Do total de dez registos de matrícula, apenas a sociedade Bol – Restaurantes, Lda não diz respeito a sociedades associadas ao imobiliário. Das nove restantes, a Euronew, London Bridge, Chavanon, Regularbinary, Intuition & Bravery, Colossal Quotidian, Nenuphardynasty, a Quotidian Guardian estão registadas como sociedades imobiliárias limitadas, e a Jubilantanchor como “investimentos imobiliários”.
As restantes sociedades a que o número de contribuinte de António Barão têm nomes que vão desde referências a regiões e cidades europeias (Eurocáucaso, Eurobolonha, Eurobaleares, Eurobremen, Euromidlands, Imoleicester, Imo Oslo) até outras localizações fora do continente (Imokarachi, Eurocamberra, Euroxangai, Imoalexandria, Imonairobi), ou ainda referências a plantas (Euroaçucena, Euroacácia, Magnoliabenefit, Nenupharindex).
Durante a sua audição, António João Barão foi dizendo que registava pequenos movimentos – por exemplo, 200 euros – nas sociedades criadas por si e em outras não havia movimentos registados.

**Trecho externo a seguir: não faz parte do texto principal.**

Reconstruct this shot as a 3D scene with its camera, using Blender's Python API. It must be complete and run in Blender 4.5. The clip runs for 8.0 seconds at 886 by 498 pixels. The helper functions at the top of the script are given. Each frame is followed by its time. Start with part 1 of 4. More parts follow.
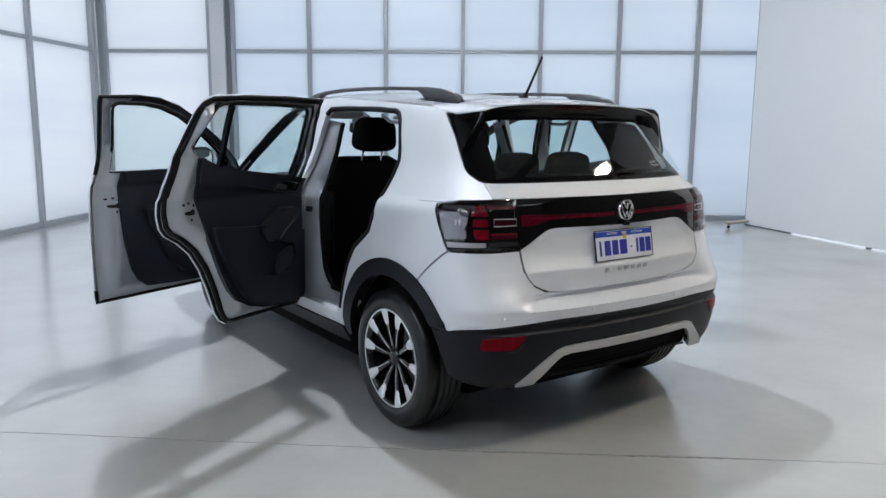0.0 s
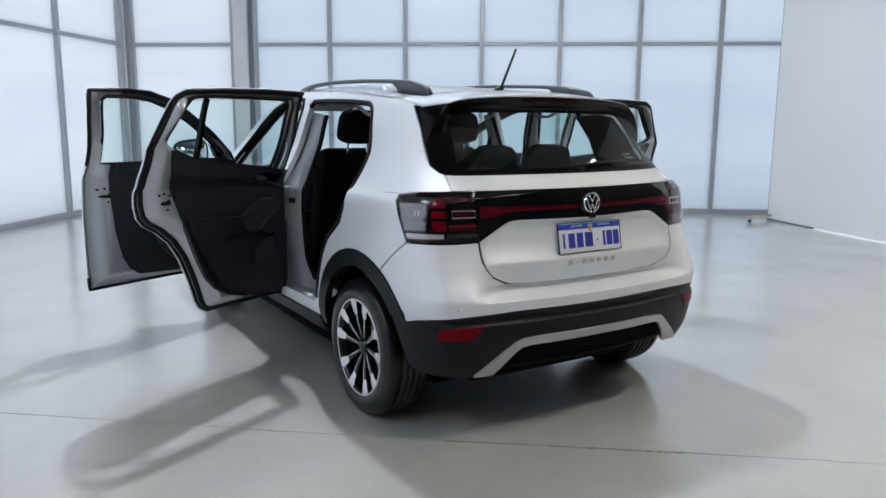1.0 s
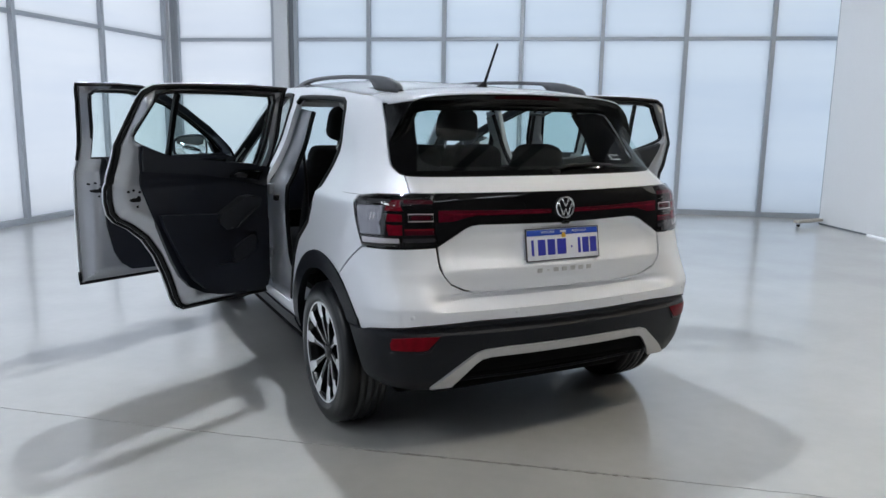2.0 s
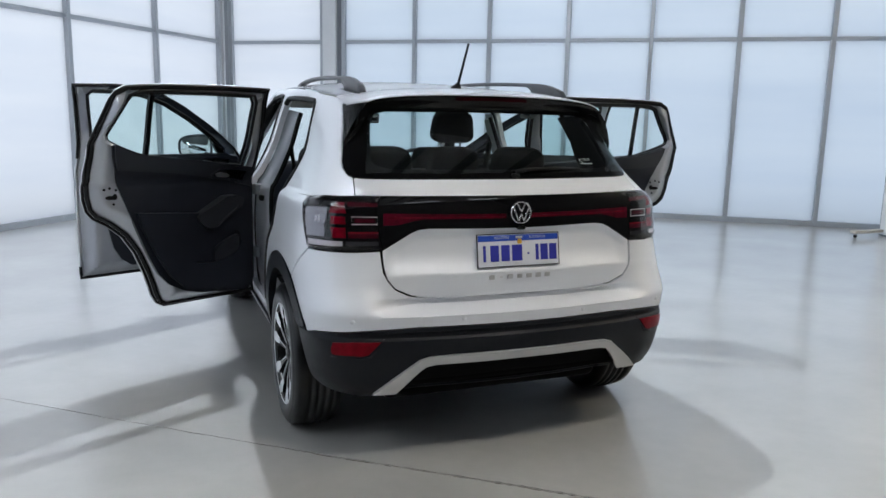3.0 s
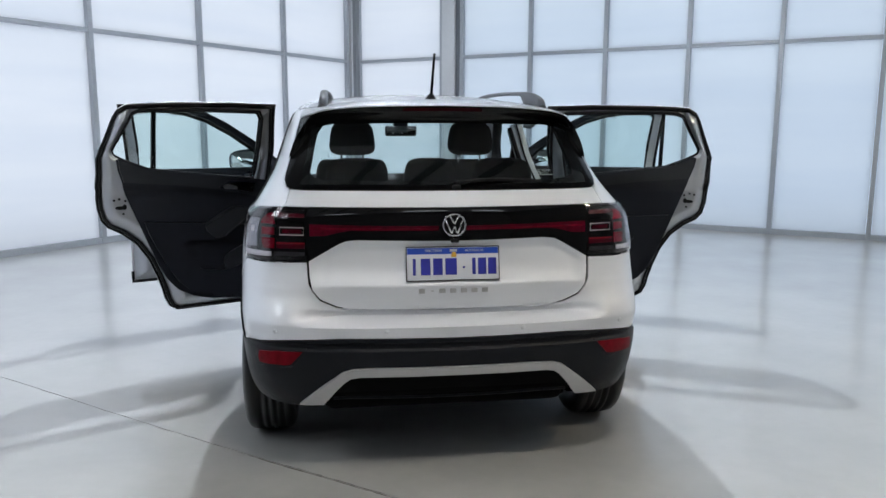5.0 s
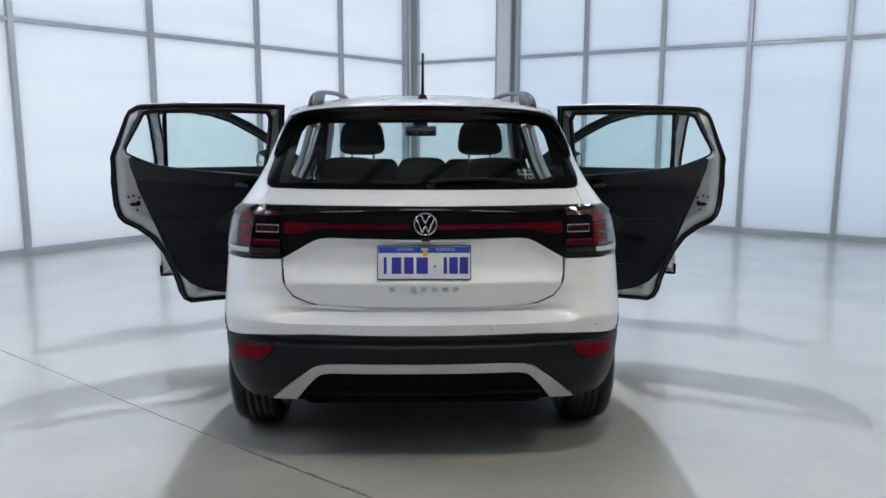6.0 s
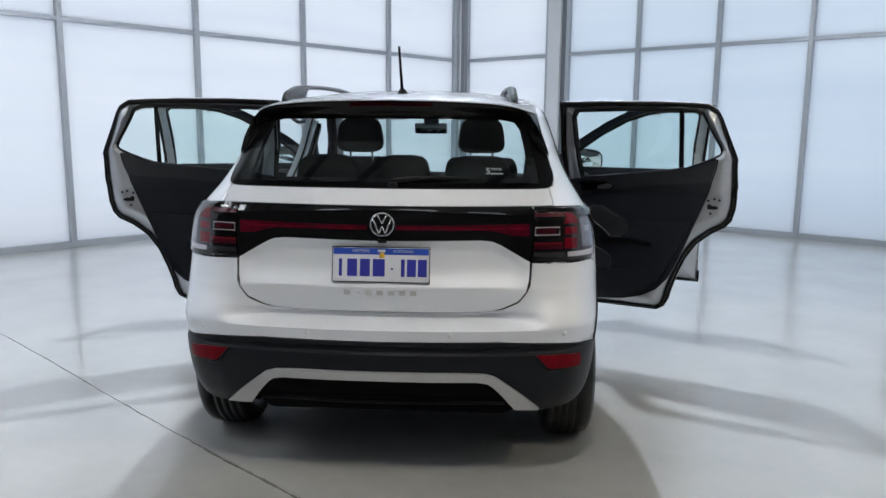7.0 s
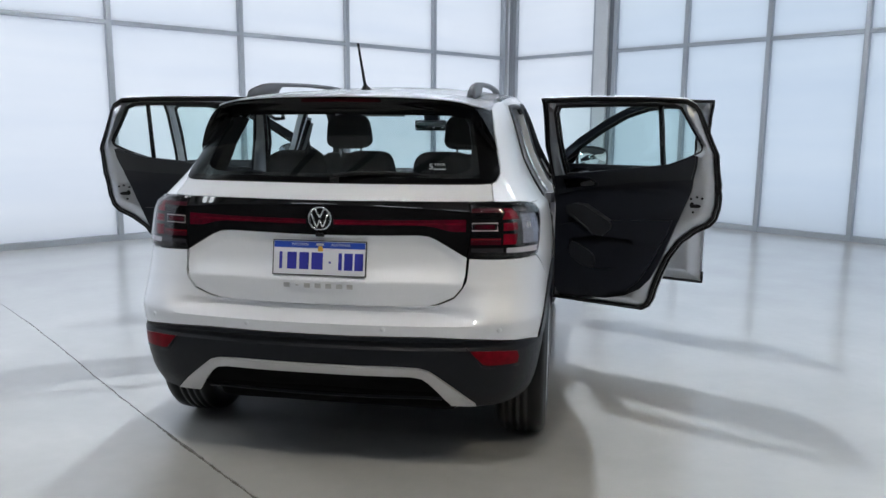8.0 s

“É um pequeno negócio que se faz às vezes para a sociedade ter movimento”, explicou.
“Essas sociedades imobiliárias… às vezes tenho umas sociedades tanto para negócios próprios, que às vezes não realizo, e depois as cedo e as vendo. Foi a determinada altura que a sociedade de advogados Morais Leitão me contactou – porque noutras alturas já lhes tinha vendido umas sociedades – e perguntou se eu tinha umas cinco sociedades para ceder para um cliente deles”, começou por detalhar António João Barão.
As sociedades viriam a ser utilizadas para serem vendidas a uma sociedade sediada no Luxemburgo, registada por um fundo das Ilhas Caimão denominado Anchorage, que veio a participar na compra da carteira de crédito malparado Viriato.